◆ **Dataset extract**
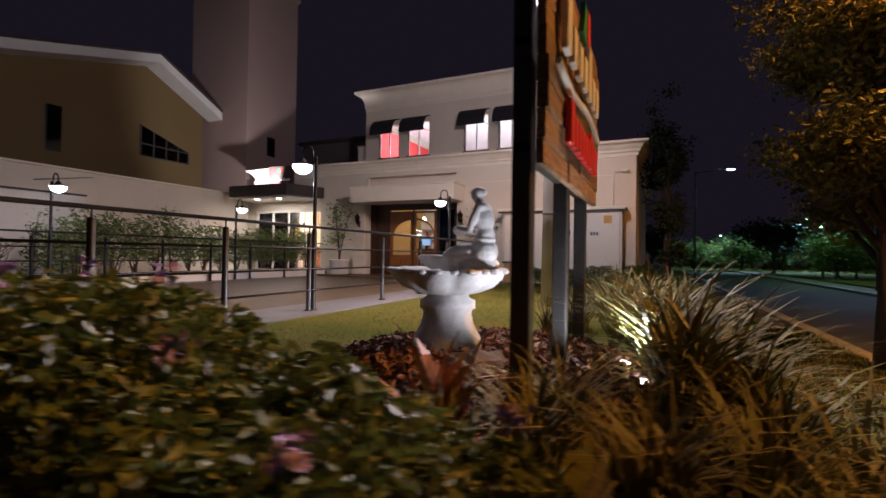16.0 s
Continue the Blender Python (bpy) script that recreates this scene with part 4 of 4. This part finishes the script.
# ---- planting ----
pw = thing("planter_edge", (0, 0, 0), "low white painted planter kerb under the railing", "kerb", "", "structure")
part("planter_wall", boxed(-0.22, -0.04, 4.4, 11.6, 0.0, 0.26, bevel=0.012), M_WHITE, pw)
part("planter_soil", boxed(-1.33, -0.22, 4.4, 11.9, -0.1, 0.16), M_SOIL, pw)
structure("bed_left", boxed(-1.33, -0.03, 1.25, 4.4, -0.2, 0.0), M_SOIL, "dark soil bed behind the railing", "bed")
for k in range(16):
    y = 1.9 + 0.17 * k
    e = thing("edging_stone", (-0.2 - 0.33 * (y - 1.9), y, 0.0), "small white painted edging stone", "stone", "edging stones", turn=20 + RNG.uniform(-20, 20))
    part("stone", boxed(-0.014, 0.014, -0.05, 0.05, -0.01, 0.016, bevel=0.005), M_CURB, e)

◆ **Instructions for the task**
Return the whole listing, word for word, and leave out every picture.

◆ **Task solution**
16.0 s
Continue the Blender Python (bpy) script that recreates this scene with part 4 of 4. This part finishes the script.
# ---- planting ----
pw = thing("planter_edge", (0, 0, 0), "low white painted planter kerb under the railing", "kerb", "", "structure")
part("planter_wall", boxed(-0.22, -0.04, 4.4, 11.6, 0.0, 0.26, bevel=0.012), M_WHITE, pw)
part("planter_soil", boxed(-1.33, -0.22, 4.4, 11.9, -0.1, 0.16), M_SOIL, pw)
structure("bed_left", boxed(-1.33, -0.03, 1.25, 4.4, -0.2, 0.0), M_SOIL, "dark soil bed behind the railing", "bed")
for k in range(16):
    y = 1.9 + 0.17 * k
    e = thing("edging_stone", (-0.2 - 0.33 * (y - 1.9), y, 0.0), "small white painted edging stone", "stone", "edging stones", turn=20 + RNG.uniform(-20, 20))
    part("stone", boxed(-0.014, 0.014, -0.05, 0.05, -0.01, 0.016, bevel=0.005), M_CURB, e)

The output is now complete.